Si, ho presente e concordo su quanti ti definiscono “irrimediabile ottimista” poichè è un atteggiamento che si nota immediatamente
Ho percepito la poesia come un triste, tristissimo specchio del quotidiano vivere, che viviamo. La voce del poeta che canta questa difficoltà, la mancanza totale di empatia e di amore per il prossimo.
Ma non è così…forse è esattamente l’opposto solo che, cosa grave…tutto ciò è silente.
Le persone, io..tu noi loro essi…dovrebbero svegliarsi dire la loro: scendere nelle piazze: tenere sveglio il senso di comunità, delle cose importarti da tenere in considerazione.
La sanità, il lavoro che è dignità, eguaglianza sociale…sono temi fondamentali.
Un’interessantissima (e nobile) interpretazione la tua, che passa da qualcosa di estremamente intimo, personale e unico, all’universale, ad un senso di comunione e comunità. L’individuo e le sue pene, solitarie e silenti, come paradigma di una società complessa, poliedrica, multiforme, ricca… infinitamente molteplice, ma altrettanto disgregata e dispersa, centrifugata in un numero indefinito di individualità che non comunicano, se non attraverso filtri (digitali per lo più), monitor e display.
Mantenere e preservare anche solo la capacità di approcciare, rompere il ghiaccio e la barriera del silenzio. Nel più quotidiano. Basta anche solo una parola…
telefoni a te stesso e trovi occupato…
Esatto. Un loop perfettamente architettato dai tuoi neuroni – e prima ancora dai tuoi geni, che, se si organizzano bene, ti si arrotolano anche intorno al collo…
(ciao Flavio, ho scoperto solo oggi un altro tuo commento inspiegabilmente finito nello spam…)
ah beh, meno male che lo hai trovato, ciao
fuori c’è Dio
affronto tutto
con espressione di chi
non lascia intendere,
tradita da una lieve
increspatura delle labbra
è l’ultima superstite
di tante derisioni,
bastasse una pentola
a tenere ferme
le luci puntate
al lieto fine di creature cose
mai crocifisse abbastanza
quel che è mio è buio,
inutile stuolo di lenzuola
deragliate senza parlare
e aria dalla finestra aperta,
l’impresa è cambiare amore
in posizioni ambite,
la soglia senza casa
avrò un raffreddore,
forse nevicherà domani
dopo tanta luce,
fuori c’è Dio
ed è molto freddo
Che bella Flavio!
Si sente tutta la delusione, esposta con triste ironia (“bastasse una pentola… creature cose mai crocifisse abbastanza”) che non si inaridisce in sterile sarcasmo, ma rimane nella tensione di un lamento “lieve”, che non chiede compassione.

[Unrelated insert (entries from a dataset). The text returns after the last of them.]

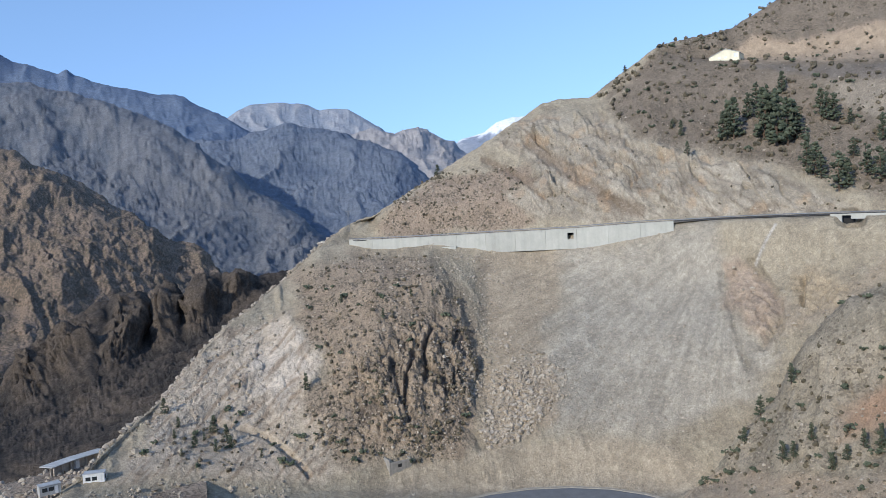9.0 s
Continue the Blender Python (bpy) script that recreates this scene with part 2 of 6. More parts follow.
near_hill.line(0.3, [(-35.01, 250, 93.3), (-29.62, 260, 92.6), (-25.09, 267, 92.3), (-20.5, 274, 92.2), (-16.77, 280, 91.8), (-13.86, 284, 89.2), (-8.84, 291, 84.9), (-3.49, 299, 83.5), (-0.58, 302.5, 85), (3.57, 308, 86.3), (6.05, 314, 86.3), (8.51, 319.5, 86.3), (10.13, 322, 86.3), (11.76, 318, 84.1), (14.21, 306, 73.8)])
near_hill.line(0, [(-35.01, 253, 93.2), (-29.62, 263, 92.7), (-25.09, 270, 92.6), (-20.5, 277, 92.4), (-16.77, 283, 92.1), (-13.86, 287, 91.3), (-10.89, 291, 90.8), (-6.41, 297, 89.4), (-0.6, 304.5, 88.9), (6.04, 315, 88.1), (8.5, 321, 88.1), (9.47, 326, 88.1), (11.75, 322, 85.5), (14.21, 309, 74.6)])
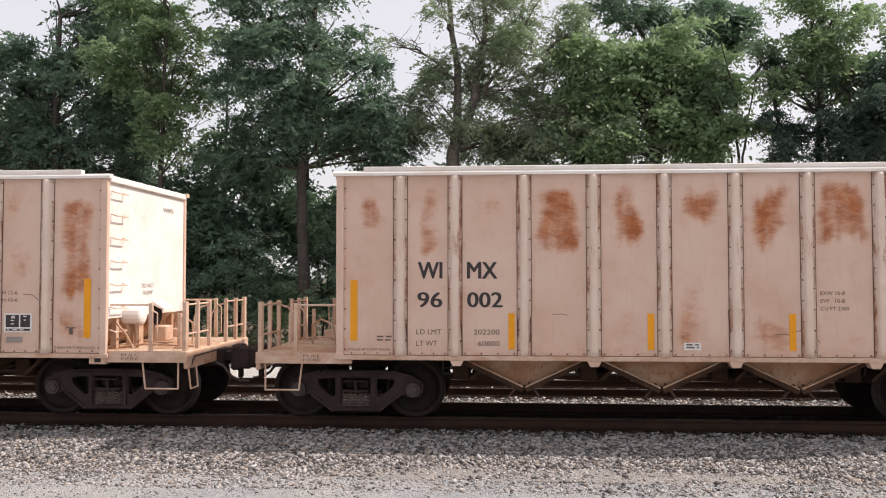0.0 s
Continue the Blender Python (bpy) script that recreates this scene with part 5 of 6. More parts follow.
def feathered(c, d, spread, length, rng, leaves_per=11, leaflets=9, droop=0.55, broad=0.40, tri=False):
    """Compound leaves round each tuft: a stalk that bends down with pairs of leaflets along it."""
    n = len(c)
    m = n * leaves_per
    size = np.repeat(spread * rng.uniform(0.6, 1.35, n), leaves_per)
    out = np.repeat(d, leaves_per, 0)
    p0 = np.repeat(c, leaves_per, 0) + rng.normal(size=(m, 3)) * size[:, None] * np.array([0.45, 0.45, 0.25])
    a = rng.normal(size=(m, 3)) * np.array([1, 1, 0.55]) + 0.55 * out + np.array([0, 0, 0.12])
    a /= np.linalg.norm(a, axis=1)[:, None]
    ln = length * rng.uniform(0.6, 1.3, m)
    side = np.cross(a, np.array([0, 0, 1.0])) + 1e-4
    side /= np.linalg.norm(side, axis=1)[:, None]
    up = np.cross(side, a)
    roll = rng.normal(0, 0.6, m)[:, None]
    side, up = side * np.cos(roll) + up * np.sin(roll), up * np.cos(roll) - side * np.sin(roll)
    u = (np.arange(leaflets) // 2 * 2 + 1.2) / leaflets
    sign = np.where(np.arange(leaflets) % 2, 1.0, -1.0)
    sign[-1] = 0.0
    q = p0[:, None] + a[:, None] * (ln[:, None] * u)[..., None]
    q[..., 2] -= droop * ln[:, None] * u**2
    ax = side[:, None] * (sign * 0.9)[None, :, None] + a[:, None] * np.where(sign == 0, 1.0, 0.5)[None, :, None] + rng.normal(size=(m, leaflets, 3)) * 0.22
    ax[..., 2] -= 0.25 + 0.4 * droop * u
    ax /= np.linalg.norm(ax, axis=2)[..., None]
    wide = np.cross(ax, up[:, None] + rng.normal(size=(m, leaflets, 3)) * 0.35)
    wide /= np.linalg.norm(wide, axis=2)[..., None]
    l = (ln[:, None] * rng.uniform(0.22, 0.36, (m, leaflets)))[..., None]
    tip, w = ax * l, wide * l * broad * 0.5
    if tri:
        v = np.stack([q - w, q + tip, q + w + tip * 0.15], 2)
        return v.reshape(-1, 3), np.arange(m * leaflets * 3).reshape(-1, 3)
    v = np.stack([q, q + tip * 0.45 + w, q + tip, q + tip * 0.45 - w], 2)
    return v.reshape(-1, 3), np.arange(m * leaflets * 4).reshape(-1, 4)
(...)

Questo rimanere fuori (sulla soglia, che è anche intenzione, inizio), svuotati, senza più voglia di reagire, né di imprecare o recriminare (anche se l’idea di un futuro tentativo e di un rilancio si intravedono, non sono negati, per quanto faticosi e inverosimili da qui…).
Incombe il freddo. L’inverno del cuore. Percepito, sì. Ma anche autoindotto (meccanismo di difesa di chi ha troppo sofferto, e troppo a lungo).
Le “lenzuola deragliate senza parlare” sono spettacolari.
grazie, mi sembrava in sintonia col tuo post
Lo è.
E mi ricorda qualcosa che ho vissuto.
Il mio “inverno” di 15 anni fa…
Ancora grazie e a presto.
Buone ferie.
P.
Non ci sono superfici né profondità raggiunte da Eros, che trovino lenimento. Hai ragione. Grazie, Ivanna.